Canada - Where people move from to become famous A one line post by Rob Hyndman; which is typical for him, lead me to a post on the StartupNorth blog by Will Pate where Will lets loose on our cavalier; or more likely lackadaisical, attitude toward the technology business in the Great White North and how we differ from our American counterparts

When you meet technology people from Canada, we’re not in a race. We’re watching the race from the sideline. We act like technology entrepreneurship is closer to farming than shark hunting, as if risky business isn’t necessary to make the next Google or Microsoft. We putter around as if slow and steady actually wins races to innovate and grow technology businesses. We fail to light a fire under young entrepreneurs, like the ones that started every major tech company you can think of, and our best venture capitalists are putting their ships on “coast”. In a world of accelerating change, those are very dangerous habits. We need to lose our current attitude quickly.

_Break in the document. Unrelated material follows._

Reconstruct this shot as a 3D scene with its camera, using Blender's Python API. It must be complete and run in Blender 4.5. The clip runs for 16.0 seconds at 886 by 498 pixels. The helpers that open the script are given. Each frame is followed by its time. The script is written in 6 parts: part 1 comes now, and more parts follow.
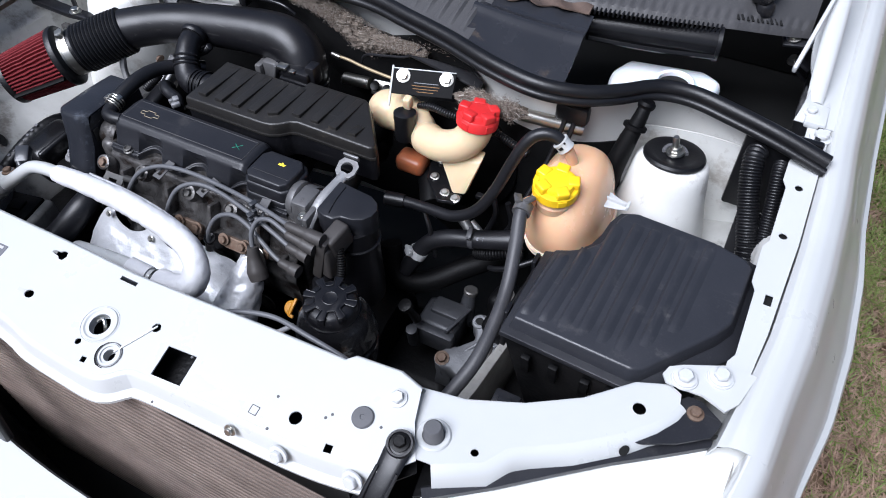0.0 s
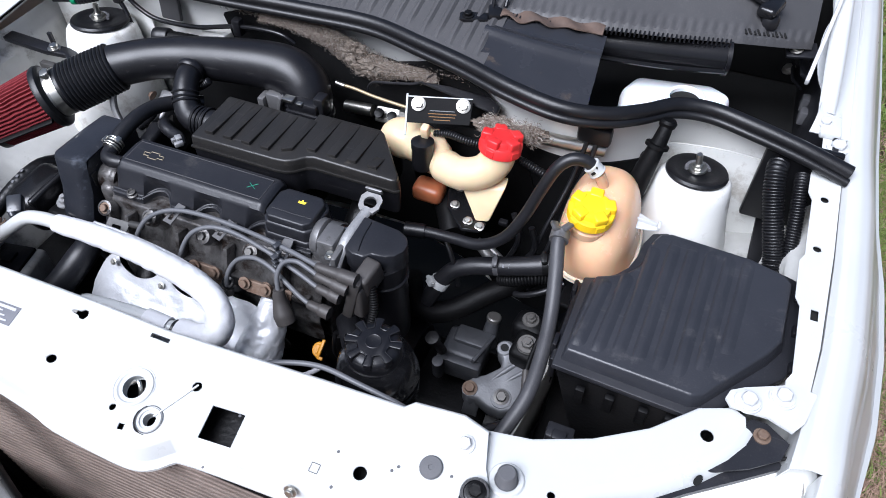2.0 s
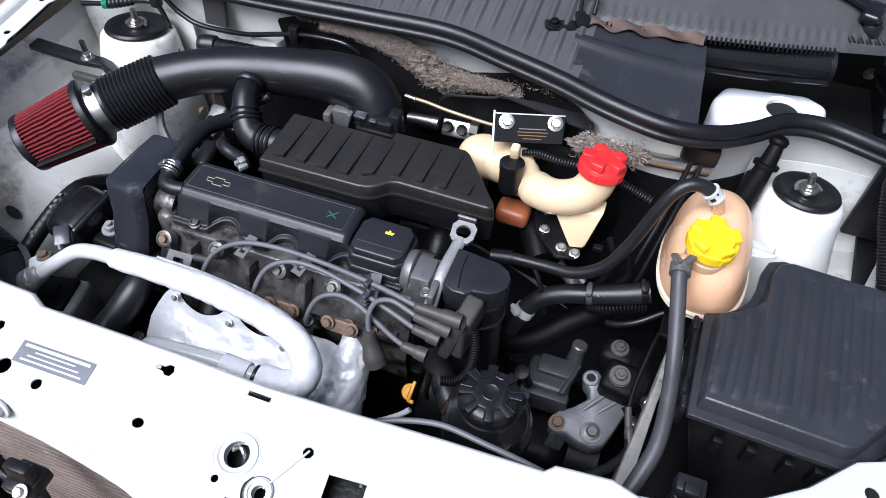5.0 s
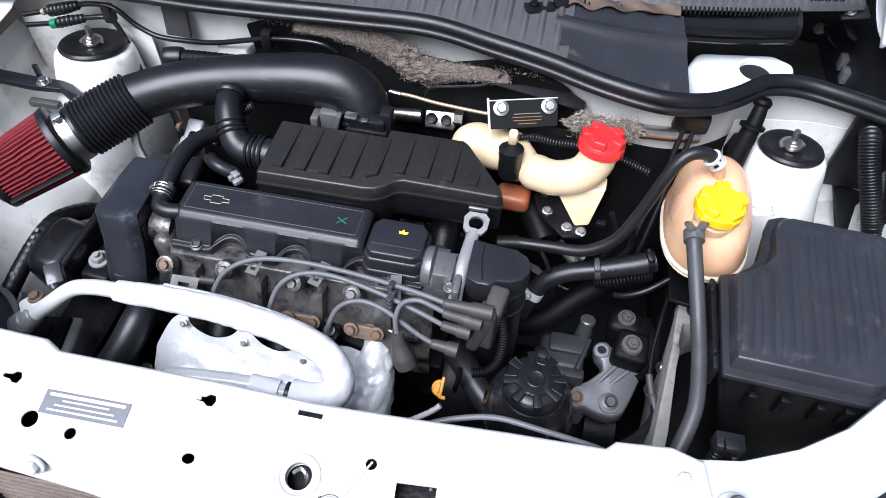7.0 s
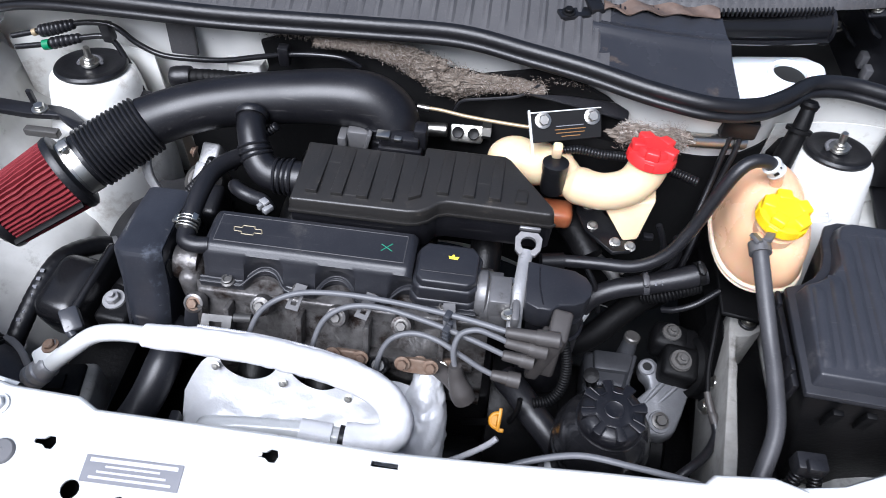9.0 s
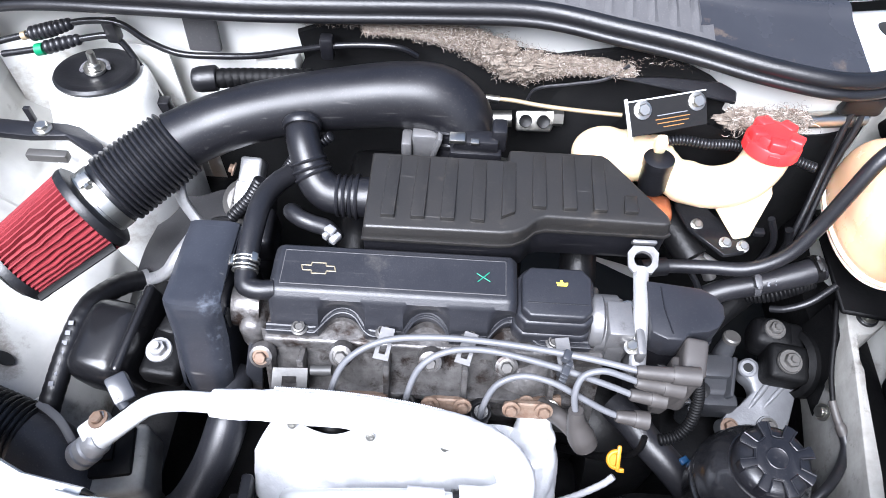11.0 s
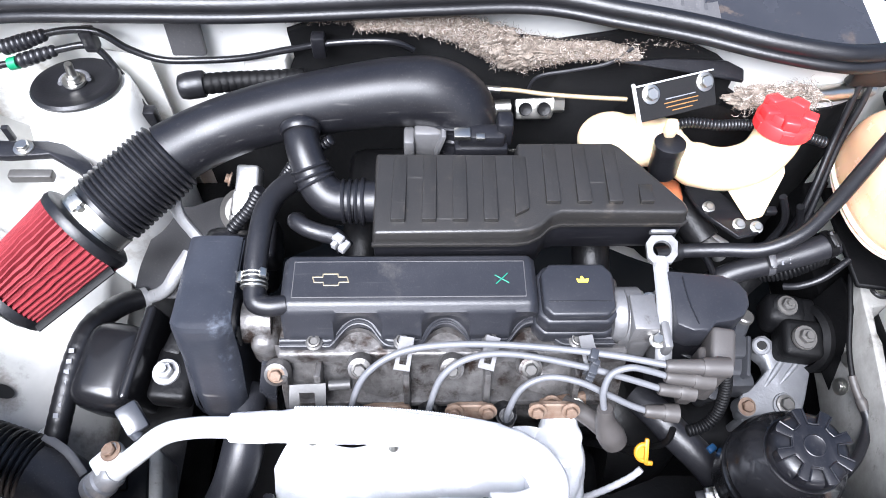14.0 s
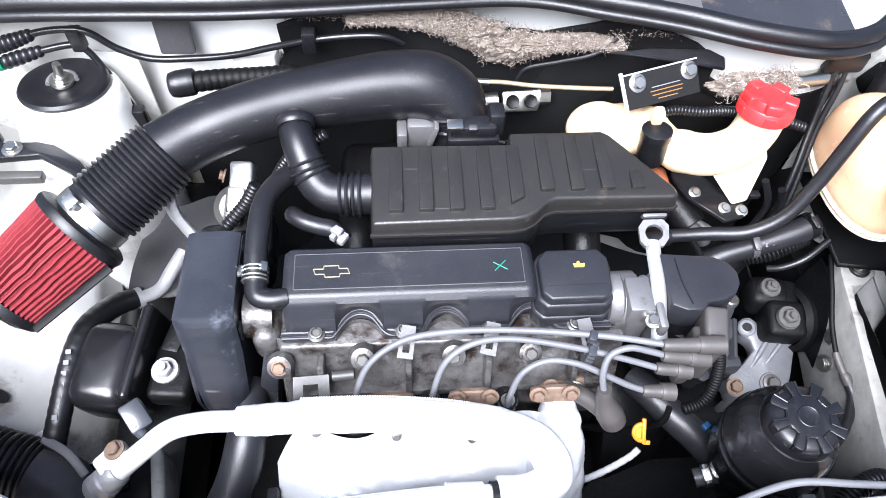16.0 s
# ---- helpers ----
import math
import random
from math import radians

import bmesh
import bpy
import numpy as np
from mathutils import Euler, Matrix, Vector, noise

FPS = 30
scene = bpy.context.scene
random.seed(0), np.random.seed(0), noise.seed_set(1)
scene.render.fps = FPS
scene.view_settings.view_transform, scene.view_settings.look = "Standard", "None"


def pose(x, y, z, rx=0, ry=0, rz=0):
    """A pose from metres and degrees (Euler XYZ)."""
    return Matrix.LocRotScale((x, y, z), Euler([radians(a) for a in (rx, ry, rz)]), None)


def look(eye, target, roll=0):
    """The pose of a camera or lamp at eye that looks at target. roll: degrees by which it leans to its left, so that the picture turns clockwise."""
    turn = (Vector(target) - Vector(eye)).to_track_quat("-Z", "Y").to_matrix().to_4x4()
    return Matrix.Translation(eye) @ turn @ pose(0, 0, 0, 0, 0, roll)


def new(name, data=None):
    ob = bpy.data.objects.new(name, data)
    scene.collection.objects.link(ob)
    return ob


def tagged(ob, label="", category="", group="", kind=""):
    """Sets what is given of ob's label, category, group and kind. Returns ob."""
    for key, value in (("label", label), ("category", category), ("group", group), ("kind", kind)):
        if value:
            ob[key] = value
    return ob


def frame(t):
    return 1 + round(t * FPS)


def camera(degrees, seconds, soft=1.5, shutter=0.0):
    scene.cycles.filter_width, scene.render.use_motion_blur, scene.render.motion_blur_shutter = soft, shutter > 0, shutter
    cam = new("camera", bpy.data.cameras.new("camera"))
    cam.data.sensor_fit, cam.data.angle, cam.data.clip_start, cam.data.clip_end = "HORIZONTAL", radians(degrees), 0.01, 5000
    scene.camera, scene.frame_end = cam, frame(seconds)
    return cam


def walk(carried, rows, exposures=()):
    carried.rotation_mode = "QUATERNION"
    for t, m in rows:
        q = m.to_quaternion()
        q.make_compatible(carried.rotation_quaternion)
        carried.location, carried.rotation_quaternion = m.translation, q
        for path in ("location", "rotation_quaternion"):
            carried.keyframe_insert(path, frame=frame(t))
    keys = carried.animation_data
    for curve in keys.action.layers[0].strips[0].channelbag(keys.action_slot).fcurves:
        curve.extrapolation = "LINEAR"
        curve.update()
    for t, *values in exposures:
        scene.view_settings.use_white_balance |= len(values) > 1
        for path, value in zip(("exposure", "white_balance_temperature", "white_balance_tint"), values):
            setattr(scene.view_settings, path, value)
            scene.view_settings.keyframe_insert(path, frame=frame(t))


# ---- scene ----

The problem is that this attitude is nothing new at all. Ask any actor or writer in this country and they will tell you that the same attitude exists their industry as well. My father; Martin Lager for those that are curious, is one of our country’s better television writers – or at least was before he turned to teaching – and he use to tell me of the standing joke among writers and actors in this country – “If you want to be famous; or even earn a living you need to go to the US

In all the following years from when he first told me that it hasn’t changed. Regardless of the industry Canada doesn’t and never has rewarded its best and brightest.